> **Directions**
Begin with the line that contains "6. More parts follow." and transcribe each line after it, up to and including the last line of the listing below.

(Entries with animation source code)
# # #
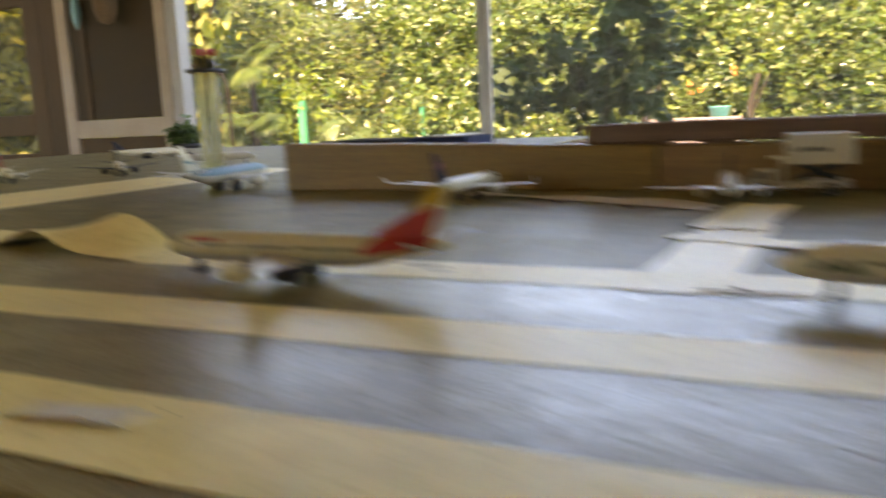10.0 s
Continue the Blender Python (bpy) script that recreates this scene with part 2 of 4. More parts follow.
FLOOR = surface("porch_tiles", (0.42, 0.275, 0.09), (0.52, 0.355, 0.13), 3.0, fine=60.0, rough=(0.4, 0.7))
GRASS = surface("garden_soil", (0.06, 0.075, 0.025), (0.13, 0.12, 0.06), 2.0, fine=40.0, rough=(0.8, 0.95), relief=0.4, depth=0.02)
PALE_STONE = surface("pale_garden_wall", (0.18, 0.13, 0.10), (0.25, 0.19, 0.155), 4.0, fine=60.0, rough=(0.7, 0.9))
CLUSIA = leaf_material("hedge_leaf", [(0.026, 0.050, 0.010), (0.064, 0.112, 0.022), (0.115, 0.172, 0.034), (0.19, 0.235, 0.048), (0.046, 0.078, 0.016), (0.31, 0.33, 0.12)], 0.40, 0.30)
FINE_LEAF = leaf_material("fine_leaf", [(0.022, 0.040, 0.008), (0.085, 0.130, 0.022), (0.19, 0.230, 0.045), (0.045, 0.075, 0.012), (0.15, 0.125, 0.038)], 0.35, 0.30)
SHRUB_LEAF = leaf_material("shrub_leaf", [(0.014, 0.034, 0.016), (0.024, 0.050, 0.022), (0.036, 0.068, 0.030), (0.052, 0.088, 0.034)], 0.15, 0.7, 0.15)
BIG_LEAF = leaf_material("big_yellow_leaf", [(0.14, 0.16, 0.02), (0.36, 0.35, 0.07), (0.56, 0.52, 0.19), (0.07, 0.10, 0.02), (0.48, 0.42, 0.09)], 0.45, 0.3)
PALM_LEAF = leaf_material("palm_leaf", [(0.05, 0.085, 0.020), (0.09, 0.13, 0.032), (0.16, 0.19, 0.065)], 0.4, 0.4)
SUN_LEAF = leaf_material("sunlit_leaf", [(0.10, 0.12, 0.02), (0.22, 0.215, 0.035), (0.34, 0.30, 0.06), (0.16, 0.165, 0.03)], 0.42, 0.45)
LIME_LEAF = leaf_material("lime_leaf", [(0.05, 0.09, 0.015), (0.13, 0.20, 0.03), (0.24, 0.29, 0.05), (0.08, 0.13, 0.02)], 0.45, 0.3)
POT_LEAF = leaf_material("pot_leaf", [(0.02, 0.05, 0.012), (0.04, 0.085, 0.02), (0.07, 0.12, 0.03)], 0.3, 0.4)
TREE_LEAF = leaf_material("tree_leaf", [(0.03, 0.04, 0.012), (0.06, 0.075, 0.02), (0.10, 0.10, 0.035)], 0.4, 0.5)
# near-black green that paints the shade between leaves
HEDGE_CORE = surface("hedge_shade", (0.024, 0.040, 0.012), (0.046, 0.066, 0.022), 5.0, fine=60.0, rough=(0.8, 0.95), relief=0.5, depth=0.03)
BARK = surface("bark", (0.022, 0.017, 0.012), (0.050, 0.038, 0.027), 12.0, (1, 1, 0.3), 90.0, (0.8, 0.95), 0.5, 0.01, spec=0.1)
DARK_BARK = surface("dark_bark", (0.018, 0.013, 0.009), (0.04, 0.03, 0.02), 12.0, (1, 1, 0.3), 90.0, (0.8, 0.95), 0.5, 0.01)
PINK_BARK = surface("smooth_bark", (0.026, 0.019, 0.012), (0.046, 0.033, 0.022), 9.0, (1, 1, 0.4), 90.0, (0.8, 0.95), 0.3, 0.005, spec=0.1)
TEAL = paint("teal_plastic", (0.10, 0.42, 0.36))
GREEN_POST = paint("green_post_paint", (0.03, 0.26, 0.12))
BLACK = surface("black_plastic", (0.010, 0.010, 0.011), (0.020, 0.020, 0.022), 40.0, fine=600.0, rough=(0.35, 0.55))
RUBBER = surface("black_tyre", (0.008, 0.008, 0.009), (0.016, 0.016, 0.018), 80.0, fine=900.0, rough=(0.45, 0.65))
CREAM = paint("cream_white_paint", (0.60, 0.56, 0.39), 0.24, 0.04)
IB_CREAM = paint("warm_cream_paint", (0.58, 0.505, 0.28), 0.32, 0.04)
WHITE = paint("white_paint", (0.52, 0.475, 0.35), 0.3, 0.04)
GLOSS_WHITE = surface("gloss_cream_enamel", (0.58, 0.53, 0.36), (0.68, 0.63, 0.46), 60.0, fine=900.0, rough=(0.14, 0.30), relief=0.02, depth=0.00005, grit=0.96)
WING_GREY = paint("wing_grey_paint", (0.47, 0.435, 0.335), 0.28)
BELLY_GREY = paint("belly_grey_paint", (0.40, 0.40, 0.38), 0.35)
RED = paint("red_paint", (0.36, 0.03, 0.038), 0.42, spec=0.25)
IB_RED = paint("tail_red_paint", (0.42, 0.032, 0.022), 0.42, spec=0.25)
IB_YELLOW = paint("tail_yellow_paint", (0.56, 0.35, 0.03), 0.42, spec=0.25)
NAVY = paint("navy_paint", (0.010, 0.010, 0.019), 0.45, spec=0.15)
SLATE = paint("slate_blue_paint", (0.030, 0.040, 0.058), 0.4, spec=0.2)
DEEP_GREEN = paint("deep_green_paint", (0.006, 0.048, 0.025), 0.45, spec=0.2)
LEAF_GREEN = paint("bright_green_paint", (0.022, 0.09, 0.026), 0.45, spec=0.2)
TITLE_GREY = paint("title_grey_paint", (0.035, 0.042, 0.06), 0.45, spec=0.2)
WINDOW_DARK = paint("window_dark_paint", (0.016, 0.016, 0.018), 0.6, spec=0.1)
SKY_BLUE = paint("light_blue_paint", (0.026, 0.135, 0.165))
CLARET = paint("claret_paint", (0.10, 0.012, 0.02), 0.45, spec=0.15)
BRIDGE_GREY = paint("bridge_grey_plastic", (0.21, 0.20, 0.165), 0.5)
PAPER = surface("cream_paper", (0.56, 0.49, 0.36), (0.68, 0.62, 0.49), 14.0, fine=400.0, rough=(0.55, 0.75), relief=0.2, depth=0.0004)


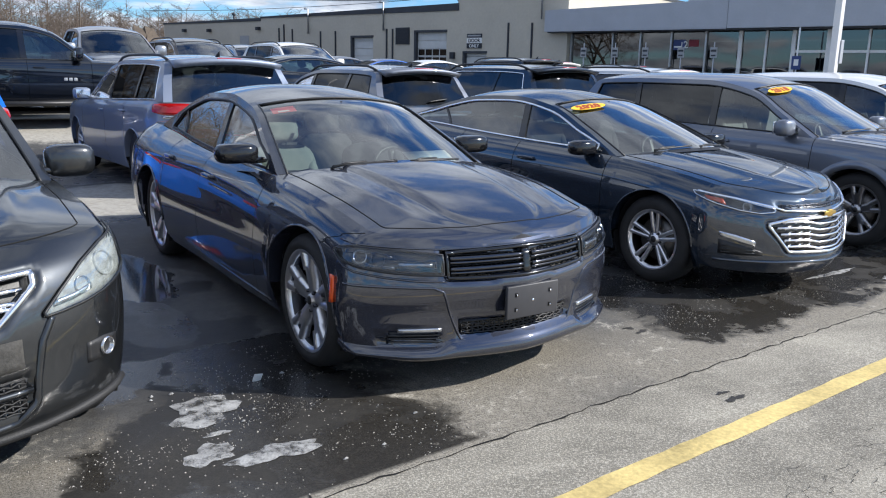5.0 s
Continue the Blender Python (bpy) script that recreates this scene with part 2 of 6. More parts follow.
class Shell:
    """The outer skin of a car. x ahead from the front axle, y to its left, z up from the ground."""

    def __init__(self, s):
        self.s = s
        self.R, self.zw = s["arch"], s["tyre"]
        self.x0f, self.x0r = self.R + 0.05, -s["wb"] - self.R - 0.05
        self.memo = {}
        n = len(s["rail"])
        self.rx = [(i, p[0]) for i, p in enumerate(s["rail"])]
        self.rz = [(i, p[1]) for i, p in enumerate(s["rail"])]
        self.bow = [(0, s["bow"][0]), (s["head"], s["bow"][1]), (s["back"], s["bow"][2]), (n - 1, s["bow"][3])]
        self.crown = [(0, s["crown"][0]), (s["head"], s["crown"][1]), ((s["head"] + s["back"]) / 2, s["crown"][1] * 1.15), (s["back"], s["crown"][2]), (n - 1, s["crown"][3])]
        self.n = n

    def top(self, x):
        return smooth_list(self.s["belt"], x)

    def sill(self, x):
        return lerp_list(self.s["sill"], x)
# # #
> **Answer to the problem**
Continue the Blender Python (bpy) script that recreates this scene with part 2 of 6. More parts follow.
class Shell:
    """The outer skin of a car. x ahead from the front axle, y to its left, z up from the ground."""

    def __init__(self, s):
        self.s = s
        self.R, self.zw = s["arch"], s["tyre"]
        self.x0f, self.x0r = self.R + 0.05, -s["wb"] - self.R - 0.05
        self.memo = {}
        n = len(s["rail"])
        self.rx = [(i, p[0]) for i, p in enumerate(s["rail"])]
        self.rz = [(i, p[1]) for i, p in enumerate(s["rail"])]
        self.bow = [(0, s["bow"][0]), (s["head"], s["bow"][1]), (s["back"], s["bow"][2]), (n - 1, s["bow"][3])]
        self.crown = [(0, s["crown"][0]), (s["head"], s["crown"][1]), ((s["head"] + s["back"]) / 2, s["crown"][1] * 1.15), (s["back"], s["crown"][2]), (n - 1, s["crown"][3])]
        self.n = n

    def top(self, x):
        return smooth_list(self.s["belt"], x)

    def sill(self, x):
        return lerp_list(self.s["sill"], x)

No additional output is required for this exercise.